The most recent example: on Thursday, my research methods class had a guest speaker from Microsoft Research’s FUSE Social Media Lab. She spoke about some things that really interested me, and I approached her at the end of class to tell her about my work with UW Student Life and our potential to collaborate. She was interested, and agreed to continue our conversation.

I sent her an email shortly after, and she responded with an invitation to the lab to meet her and another researcher on Monday.

If, on that Thursday morning, you had told me I would be meeting someone from Microsoft Research and invited to their labs, I would have thought you were crazy. Looking back, I could have easily missed this opportunity. I could have been indifferent about the talk, failed to see the opportunity to collaborate, or been reluctant to approach her. There are a multitude of reasons why things shouldn’t have worked out, but a handshake and brief conversation were all it took to make it a success.

There’s the saying “Luck is when preparation meets opportunity.” I agree, but I have something to add: Be Lucky. Luck doesn’t happen just to us, we can make ourselves lucky. When you take one of these everyday opportunities and make it something that moves your life forward, you are leveraging luck. Simply perceiving you are lucky will make you lucky.

Opportunity knocks everyday.
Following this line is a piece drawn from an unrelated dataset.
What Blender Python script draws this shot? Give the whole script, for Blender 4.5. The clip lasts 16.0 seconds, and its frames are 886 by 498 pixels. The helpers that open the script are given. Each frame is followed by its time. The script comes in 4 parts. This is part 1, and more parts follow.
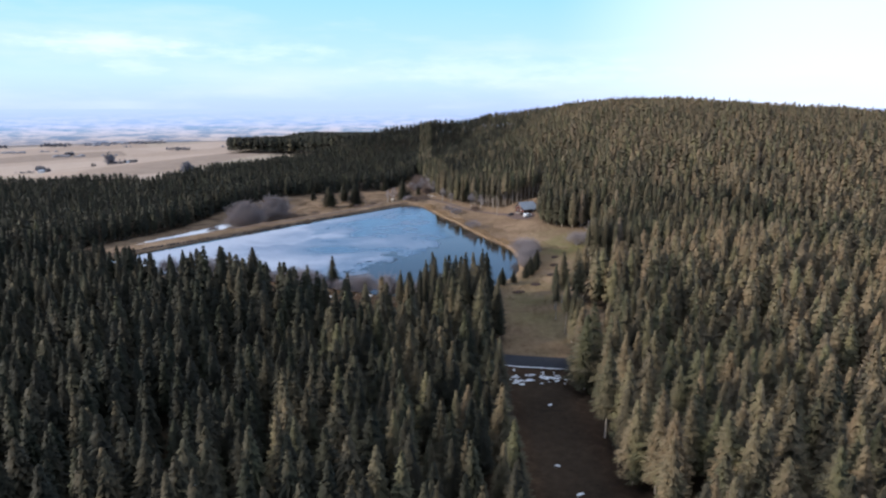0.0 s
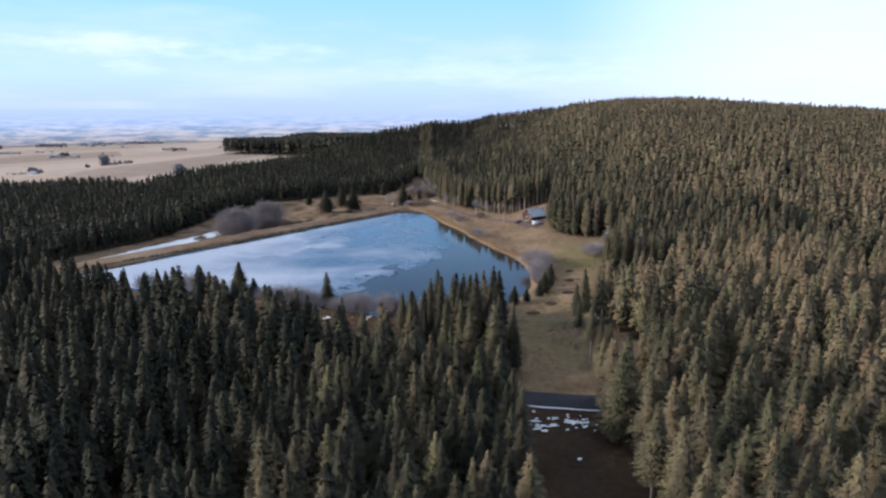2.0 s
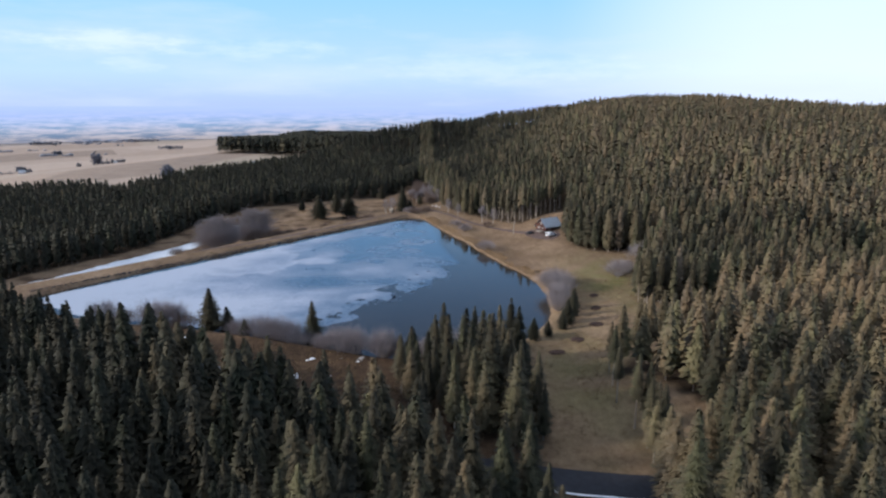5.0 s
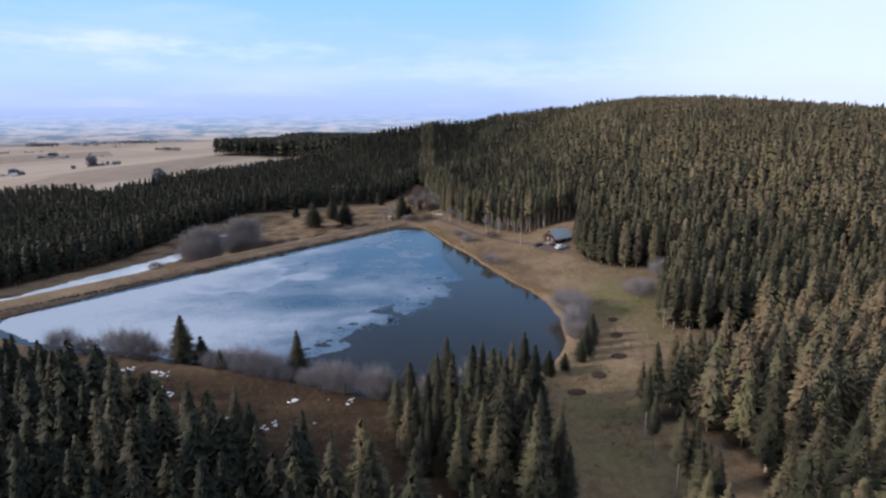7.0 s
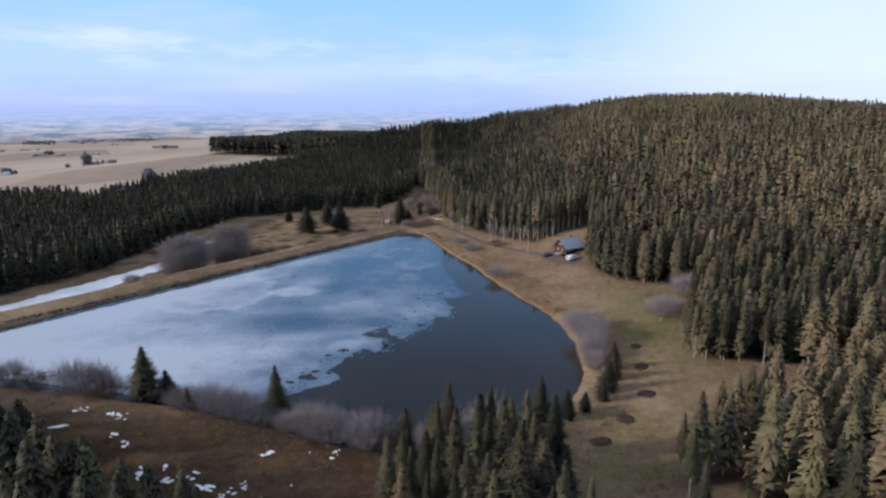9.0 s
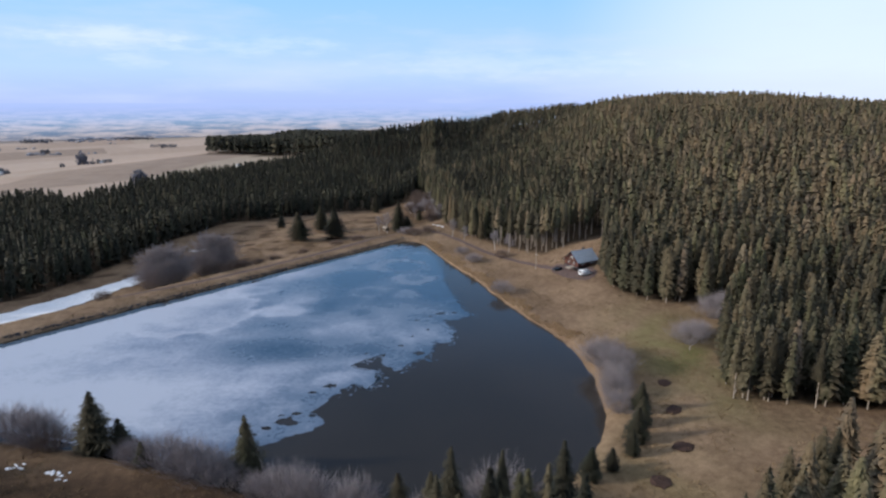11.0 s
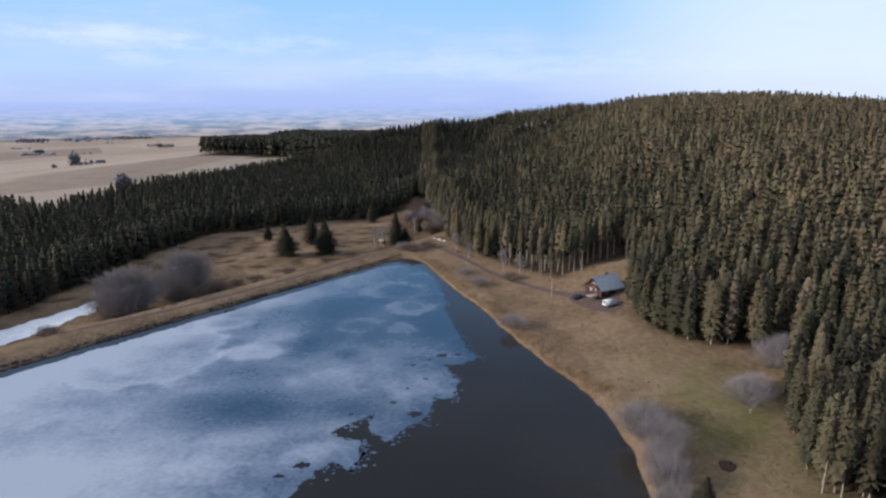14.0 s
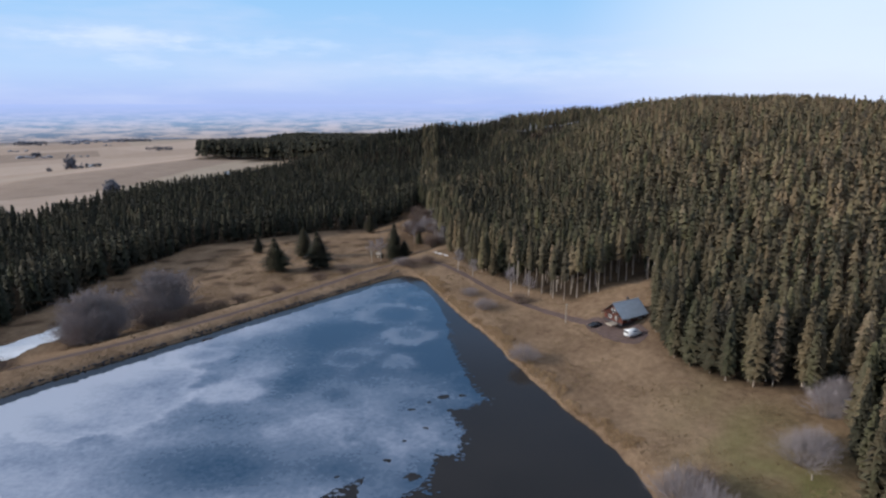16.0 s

Be lucky – open the door.


Tonight, by sheer luck, I met one of the most influential inspirations in my life.

Ever since I first heard about Alula Asfaw in 2009, his story of founding UW’s Dream Project has continually motivated me to challenge myself and be a driver of change. I consider Alula to be one of the best examples of someone who identified a problem, was motivated to do something about it, and rallied the support of others to further his cause. Alula demonstrates that one person with one idea can radically change the world.

Few things in life can top spontaneously meeting one of your biggest motivators, especially when you can humbly thank them for how much of an inspiration they’ve been to you. It’s my hope that I can serve the same inspiration to those around me.